**Task prompt:** Copy out the data below as written; omit any images.

**Source material:**
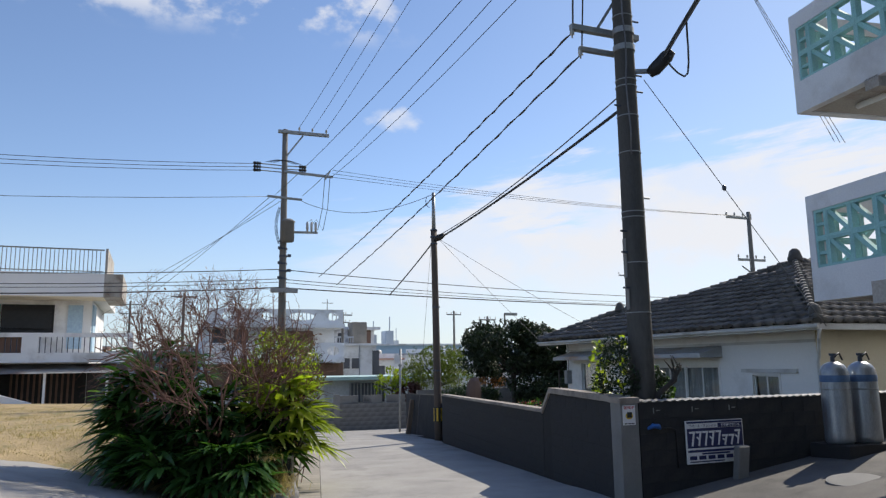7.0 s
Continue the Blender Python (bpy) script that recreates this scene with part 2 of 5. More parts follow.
M["wood"] = mat("wood", (0.27, 0.2, 0.14), (0.18, 0.13, 0.09), 0.8, 3, 50, 0.3, stretch=(6, 6, 0.6))
M["stone"] = mat("stone", (0.4, 0.41, 0.43), (0.085, 0.09, 0.1), 0.95, 14, 80, 1.0, stain=(0.66, 0.67, 0.69), stain_scale=11.0, crisp=0.09, vary=0.4, depth=0.03)
M["grass"] = mat("grass", (0.14, 0.17, 0.06), (0.26, 0.23, 0.11), 0.8, 1.5, 30, 0.0, vary=0.35, translucent=0.25)
M["dry_grass"] = mat("dry_grass", (0.46, 0.35, 0.2), (0.32, 0.25, 0.13), 0.85, 2, 30, 0.0, vary=0.3, translucent=0.2)
M["lawn"] = mat("lawn", (0.46, 0.34, 0.18), (0.27, 0.205, 0.1), 0.95, 1.6, 25, 0.8, stain=(0.15, 0.155, 0.06), stain_scale=1.1, depth=0.03)
M["leaf_dark"] = mat("leaf_dark", (0.04, 0.064, 0.032), (0.026, 0.044, 0.023), 0.55, 2, 30, 0.05, vary=0.45, translucent=0.16)
M["leaf_round"] = mat("leaf_round", (0.022, 0.04, 0.014), (0.015, 0.028, 0.011), 0.5, 2, 30, 0.05, vary=0.4, translucent=0.1)
M["leaf_ginger"] = mat("leaf_ginger", (0.06, 0.105, 0.025), (0.035, 0.07, 0.018), 0.5, 3, 40, 0.05, vary=0.5, translucent=0.3)
M["leaf_palm"] = mat("leaf_palm", (0.06, 0.13, 0.036), (0.036, 0.085, 0.026), 0.27, 3, 40, 0.05, vary=0.4, translucent=0.3)
M["leaf_yellow"] = mat("leaf_yellow", (0.27, 0.29, 0.035), (0.15, 0.2, 0.025), 0.4, 3, 40, 0.05, vary=0.4, translucent=0.5)
M["leaf_mid"] = mat("leaf_mid", (0.07, 0.13, 0.03), (0.045, 0.09, 0.022), 0.5, 3, 40, 0.05, vary=0.35, translucent=0.35)
M["leaf_olive"] = mat("leaf_olive", (0.13, 0.15, 0.03), (0.075, 0.1, 0.022), 0.5, 3, 40, 0.05, vary=0.45, translucent=0.35)
M["leaf_wine"] = mat("leaf_wine", (0.09, 0.025, 0.025), (0.05, 0.02, 0.018), 0.5, 3, 40, 0.05, vary=0.4, translucent=0.2)
M["leaf_rust"] = mat("leaf_rust", (0.22, 0.09, 0.03), (0.14, 0.06, 0.025), 0.6, 3, 40, 0.05, vary=0.35, translucent=0.3)
M["bark"] = mat("bark", (0.065, 0.054, 0.044), (0.035, 0.03, 0.026), 0.95, 6, 60, 0.6, stretch=(1, 1, 0.3))
M["twig"] = mat("twig", (0.26, 0.14, 0.105), (0.13, 0.068, 0.052), 0.9, 6, 60, 0.3)
M["rust_roof"] = mat("rust_roof", (0.2, 0.12, 0.09), (0.14, 0.09, 0.07), 0.85, 2, 50, 0.2, stretch=(6, 6, 0.5))
M["shed_roof"] = mat("shed_roof", (0.42, 0.58, 0.55), (0.34, 0.47, 0.45), 0.7, 1, 50, 0.1, stain=(0.3, 0.36, 0.34))
M["far_white"] = mat("far_white", (0.8, 0.82, 0.85), (0.68, 0.7, 0.73), 0.85, 0.6, 20, 0.0, stain=(0.46, 0.46, 0.46), stain_scale=0.45)
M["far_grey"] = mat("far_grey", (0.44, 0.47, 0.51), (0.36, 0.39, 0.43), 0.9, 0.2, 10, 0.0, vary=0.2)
# towers' haze is painted in as a pale blue-grey base
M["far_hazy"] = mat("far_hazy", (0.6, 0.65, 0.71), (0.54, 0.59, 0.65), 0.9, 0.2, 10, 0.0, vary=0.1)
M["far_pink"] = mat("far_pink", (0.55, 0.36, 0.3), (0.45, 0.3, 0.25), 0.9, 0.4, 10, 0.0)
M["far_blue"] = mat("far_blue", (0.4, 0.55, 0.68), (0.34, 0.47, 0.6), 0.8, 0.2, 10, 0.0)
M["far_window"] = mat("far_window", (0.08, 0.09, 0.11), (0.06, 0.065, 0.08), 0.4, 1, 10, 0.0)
# hills' haze is likewise painted into the blue-grey base
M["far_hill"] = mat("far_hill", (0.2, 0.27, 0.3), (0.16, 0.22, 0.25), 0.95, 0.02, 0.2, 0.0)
M["car_paint"] = mat("car_paint", (0.72, 0.75, 0.79), (0.7, 0.73, 0.77), 0.22, 2, 50, 0.0, 0.1)
M["shed_wall"] = mat("shed_wall", (0.2, 0.2, 0.2), (0.14, 0.14, 0.14), 0.9, 1, 40, 0.1)
M["green_stripe"] = mat("green_stripe", (0.2, 0.45, 0.4), (0.15, 0.36, 0.33), 0.8)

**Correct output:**
7.0 s
Continue the Blender Python (bpy) script that recreates this scene with part 2 of 5. More parts follow.
M["wood"] = mat("wood", (0.27, 0.2, 0.14), (0.18, 0.13, 0.09), 0.8, 3, 50, 0.3, stretch=(6, 6, 0.6))
M["stone"] = mat("stone", (0.4, 0.41, 0.43), (0.085, 0.09, 0.1), 0.95, 14, 80, 1.0, stain=(0.66, 0.67, 0.69), stain_scale=11.0, crisp=0.09, vary=0.4, depth=0.03)
M["grass"] = mat("grass", (0.14, 0.17, 0.06), (0.26, 0.23, 0.11), 0.8, 1.5, 30, 0.0, vary=0.35, translucent=0.25)
M["dry_grass"] = mat("dry_grass", (0.46, 0.35, 0.2), (0.32, 0.25, 0.13), 0.85, 2, 30, 0.0, vary=0.3, translucent=0.2)
M["lawn"] = mat("lawn", (0.46, 0.34, 0.18), (0.27, 0.205, 0.1), 0.95, 1.6, 25, 0.8, stain=(0.15, 0.155, 0.06), stain_scale=1.1, depth=0.03)
M["leaf_dark"] = mat("leaf_dark", (0.04, 0.064, 0.032), (0.026, 0.044, 0.023), 0.55, 2, 30, 0.05, vary=0.45, translucent=0.16)
M["leaf_round"] = mat("leaf_round", (0.022, 0.04, 0.014), (0.015, 0.028, 0.011), 0.5, 2, 30, 0.05, vary=0.4, translucent=0.1)
M["leaf_ginger"] = mat("leaf_ginger", (0.06, 0.105, 0.025), (0.035, 0.07, 0.018), 0.5, 3, 40, 0.05, vary=0.5, translucent=0.3)
M["leaf_palm"] = mat("leaf_palm", (0.06, 0.13, 0.036), (0.036, 0.085, 0.026), 0.27, 3, 40, 0.05, vary=0.4, translucent=0.3)
M["leaf_yellow"] = mat("leaf_yellow", (0.27, 0.29, 0.035), (0.15, 0.2, 0.025), 0.4, 3, 40, 0.05, vary=0.4, translucent=0.5)
M["leaf_mid"] = mat("leaf_mid", (0.07, 0.13, 0.03), (0.045, 0.09, 0.022), 0.5, 3, 40, 0.05, vary=0.35, translucent=0.35)
M["leaf_olive"] = mat("leaf_olive", (0.13, 0.15, 0.03), (0.075, 0.1, 0.022), 0.5, 3, 40, 0.05, vary=0.45, translucent=0.35)
M["leaf_wine"] = mat("leaf_wine", (0.09, 0.025, 0.025), (0.05, 0.02, 0.018), 0.5, 3, 40, 0.05, vary=0.4, translucent=0.2)
M["leaf_rust"] = mat("leaf_rust", (0.22, 0.09, 0.03), (0.14, 0.06, 0.025), 0.6, 3, 40, 0.05, vary=0.35, translucent=0.3)
M["bark"] = mat("bark", (0.065, 0.054, 0.044), (0.035, 0.03, 0.026), 0.95, 6, 60, 0.6, stretch=(1, 1, 0.3))
M["twig"] = mat("twig", (0.26, 0.14, 0.105), (0.13, 0.068, 0.052), 0.9, 6, 60, 0.3)
M["rust_roof"] = mat("rust_roof", (0.2, 0.12, 0.09), (0.14, 0.09, 0.07), 0.85, 2, 50, 0.2, stretch=(6, 6, 0.5))
M["shed_roof"] = mat("shed_roof", (0.42, 0.58, 0.55), (0.34, 0.47, 0.45), 0.7, 1, 50, 0.1, stain=(0.3, 0.36, 0.34))
M["far_white"] = mat("far_white", (0.8, 0.82, 0.85), (0.68, 0.7, 0.73), 0.85, 0.6, 20, 0.0, stain=(0.46, 0.46, 0.46), stain_scale=0.45)
M["far_grey"] = mat("far_grey", (0.44, 0.47, 0.51), (0.36, 0.39, 0.43), 0.9, 0.2, 10, 0.0, vary=0.2)
# towers' haze is painted in as a pale blue-grey base
M["far_hazy"] = mat("far_hazy", (0.6, 0.65, 0.71), (0.54, 0.59, 0.65), 0.9, 0.2, 10, 0.0, vary=0.1)
M["far_pink"] = mat("far_pink", (0.55, 0.36, 0.3), (0.45, 0.3, 0.25), 0.9, 0.4, 10, 0.0)
M["far_blue"] = mat("far_blue", (0.4, 0.55, 0.68), (0.34, 0.47, 0.6), 0.8, 0.2, 10, 0.0)
M["far_window"] = mat("far_window", (0.08, 0.09, 0.11), (0.06, 0.065, 0.08), 0.4, 1, 10, 0.0)
# hills' haze is likewise painted into the blue-grey base
M["far_hill"] = mat("far_hill", (0.2, 0.27, 0.3), (0.16, 0.22, 0.25), 0.95, 0.02, 0.2, 0.0)
M["car_paint"] = mat("car_paint", (0.72, 0.75, 0.79), (0.7, 0.73, 0.77), 0.22, 2, 50, 0.0, 0.1)
M["shed_wall"] = mat("shed_wall", (0.2, 0.2, 0.2), (0.14, 0.14, 0.14), 0.9, 1, 40, 0.1)
M["green_stripe"] = mat("green_stripe", (0.2, 0.45, 0.4), (0.15, 0.36, 0.33), 0.8)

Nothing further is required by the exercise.